What you are asked to do
Exactly repeat the line that contains "for path in", then every line after it up to and including the final line.

*-*-*

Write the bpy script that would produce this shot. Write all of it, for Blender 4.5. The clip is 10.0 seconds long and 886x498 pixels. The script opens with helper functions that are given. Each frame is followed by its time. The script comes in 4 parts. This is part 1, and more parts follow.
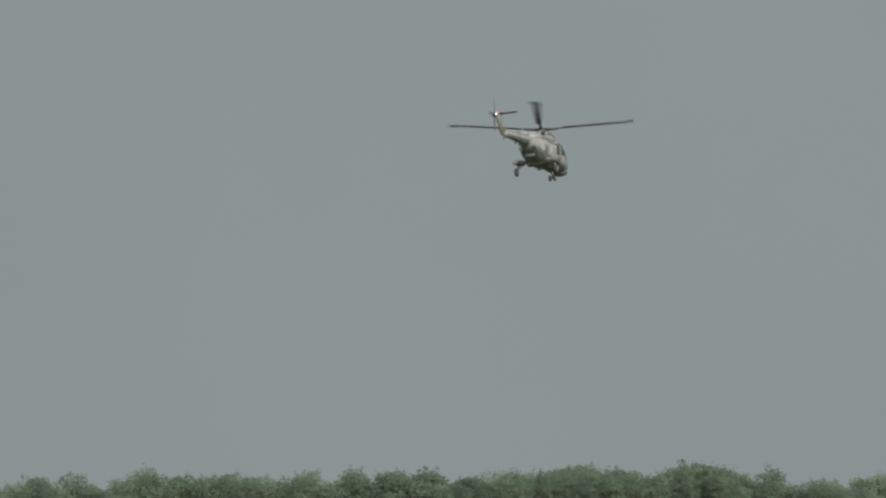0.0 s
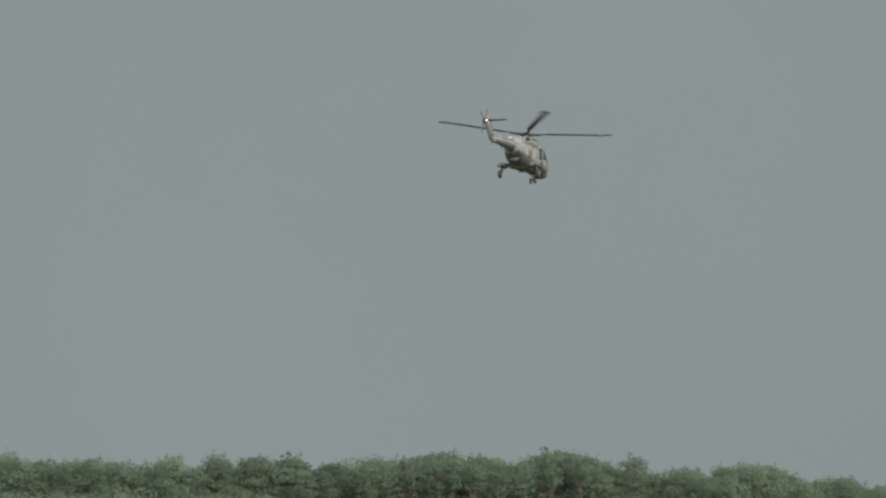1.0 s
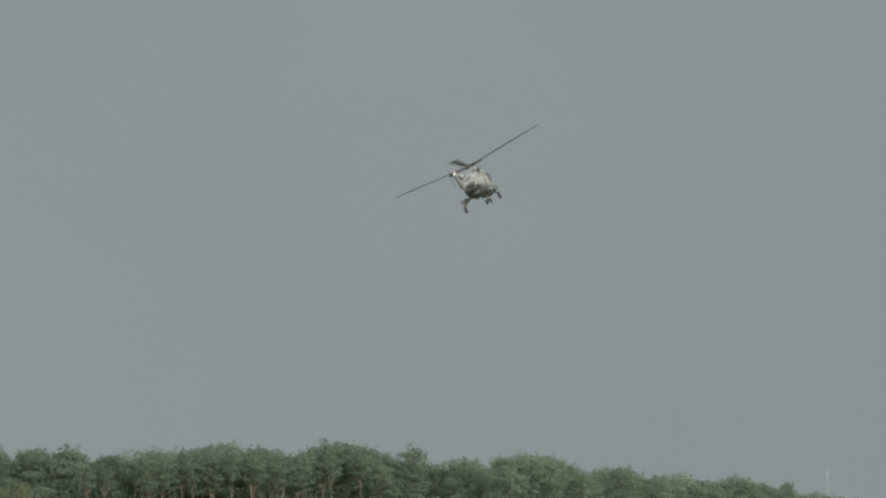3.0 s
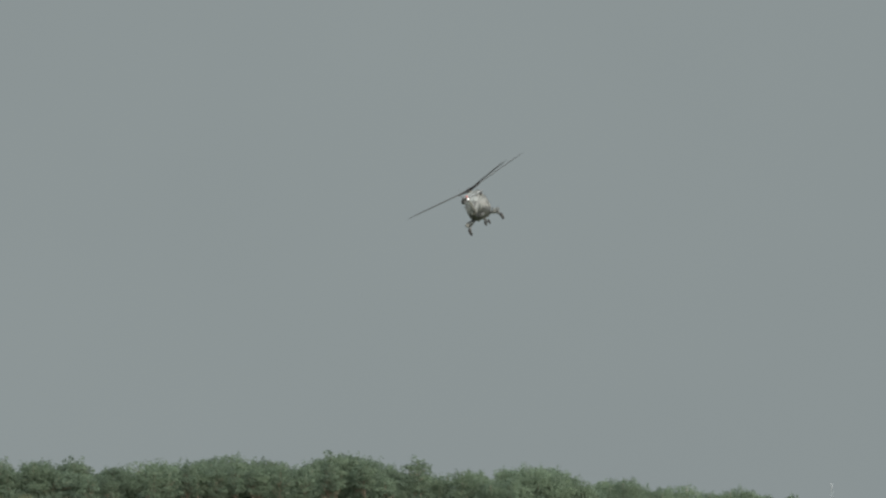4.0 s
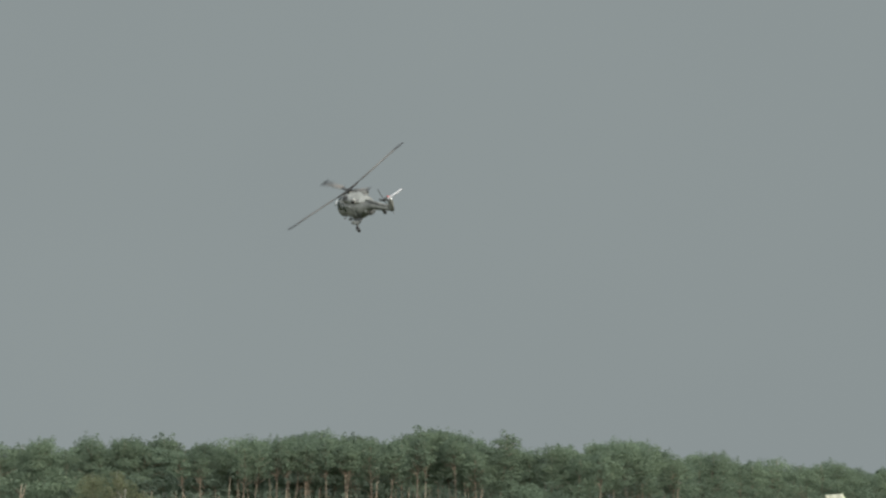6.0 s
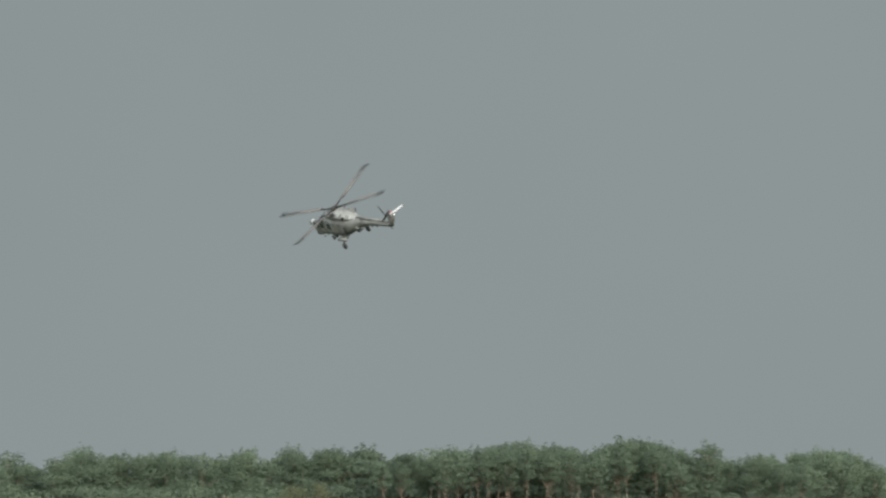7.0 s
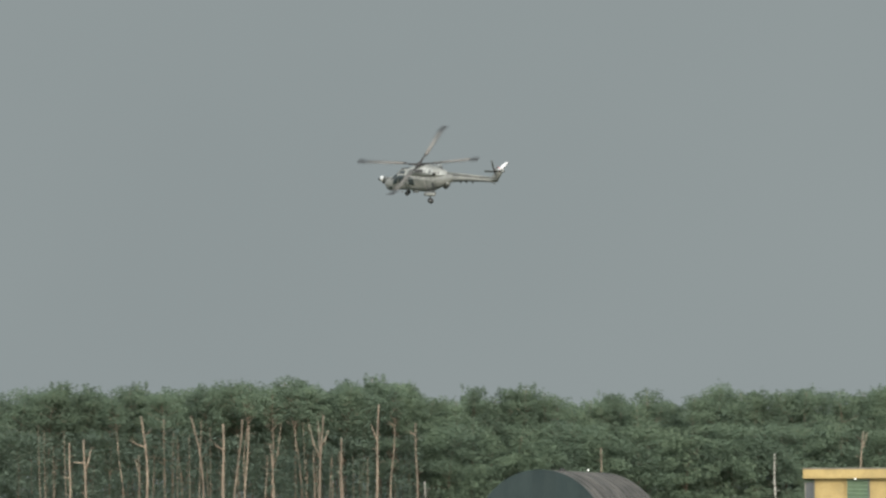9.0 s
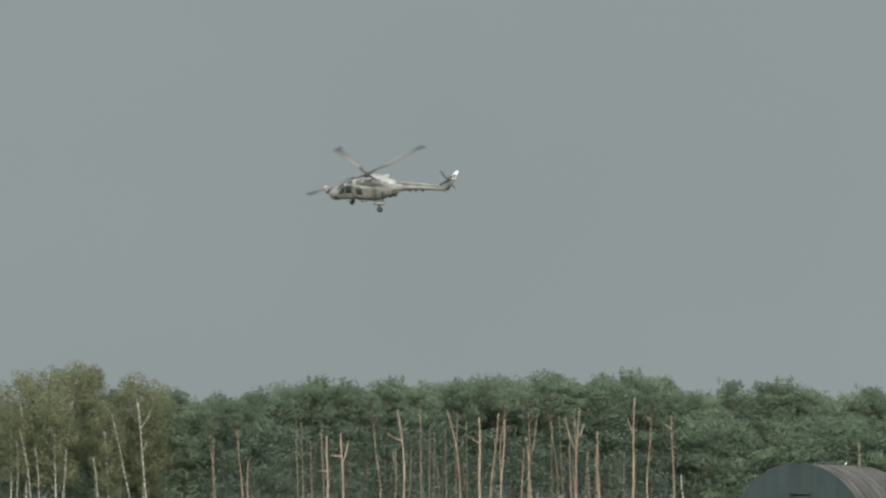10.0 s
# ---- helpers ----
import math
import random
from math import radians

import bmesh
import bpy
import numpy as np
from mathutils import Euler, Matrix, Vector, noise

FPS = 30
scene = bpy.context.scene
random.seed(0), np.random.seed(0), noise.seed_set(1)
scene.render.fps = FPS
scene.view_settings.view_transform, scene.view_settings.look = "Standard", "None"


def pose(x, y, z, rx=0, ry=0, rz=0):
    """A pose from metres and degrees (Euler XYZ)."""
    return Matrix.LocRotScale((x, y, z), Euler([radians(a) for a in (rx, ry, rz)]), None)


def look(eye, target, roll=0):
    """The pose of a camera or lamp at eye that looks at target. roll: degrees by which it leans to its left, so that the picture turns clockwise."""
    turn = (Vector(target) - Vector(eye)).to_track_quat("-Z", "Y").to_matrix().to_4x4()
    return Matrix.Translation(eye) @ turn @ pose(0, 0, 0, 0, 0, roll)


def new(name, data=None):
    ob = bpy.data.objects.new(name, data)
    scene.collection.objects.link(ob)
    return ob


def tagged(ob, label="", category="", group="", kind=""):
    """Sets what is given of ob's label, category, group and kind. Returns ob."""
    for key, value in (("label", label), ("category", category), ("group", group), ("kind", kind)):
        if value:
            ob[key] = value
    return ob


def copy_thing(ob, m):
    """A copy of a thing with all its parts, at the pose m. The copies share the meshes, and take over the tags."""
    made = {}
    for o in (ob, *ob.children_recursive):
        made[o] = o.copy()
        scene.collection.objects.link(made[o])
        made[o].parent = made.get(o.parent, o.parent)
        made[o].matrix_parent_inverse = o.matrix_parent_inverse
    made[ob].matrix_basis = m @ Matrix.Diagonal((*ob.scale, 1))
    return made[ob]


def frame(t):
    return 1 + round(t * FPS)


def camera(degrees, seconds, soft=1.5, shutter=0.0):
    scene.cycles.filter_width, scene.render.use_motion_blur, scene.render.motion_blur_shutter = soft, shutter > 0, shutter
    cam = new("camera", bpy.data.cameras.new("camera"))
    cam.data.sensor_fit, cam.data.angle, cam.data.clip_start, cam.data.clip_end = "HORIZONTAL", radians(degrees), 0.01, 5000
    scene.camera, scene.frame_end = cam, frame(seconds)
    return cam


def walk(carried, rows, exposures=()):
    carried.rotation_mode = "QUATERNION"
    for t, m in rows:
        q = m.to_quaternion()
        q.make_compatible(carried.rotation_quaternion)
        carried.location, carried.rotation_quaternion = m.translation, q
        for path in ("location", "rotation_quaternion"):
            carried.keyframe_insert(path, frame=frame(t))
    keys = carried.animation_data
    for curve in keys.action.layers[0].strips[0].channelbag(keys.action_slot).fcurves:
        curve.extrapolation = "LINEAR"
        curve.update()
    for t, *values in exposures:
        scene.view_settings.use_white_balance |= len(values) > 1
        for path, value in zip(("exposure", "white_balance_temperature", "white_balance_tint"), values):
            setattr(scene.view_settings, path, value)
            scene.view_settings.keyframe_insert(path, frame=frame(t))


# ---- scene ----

*-*-*

The solution
        for path in ("location", "rotation_quaternion"):
            carried.keyframe_insert(path, frame=frame(t))
    keys = carried.animation_data
    for curve in keys.action.layers[0].strips[0].channelbag(keys.action_slot).fcurves:
        curve.extrapolation = "LINEAR"
        curve.update()
    for t, *values in exposures:
        scene.view_settings.use_white_balance |= len(values) > 1
        for path, value in zip(("exposure", "white_balance_temperature", "white_balance_tint"), values):
            setattr(scene.view_settings, path, value)
            scene.view_settings.keyframe_insert(path, frame=frame(t))


# ---- scene ----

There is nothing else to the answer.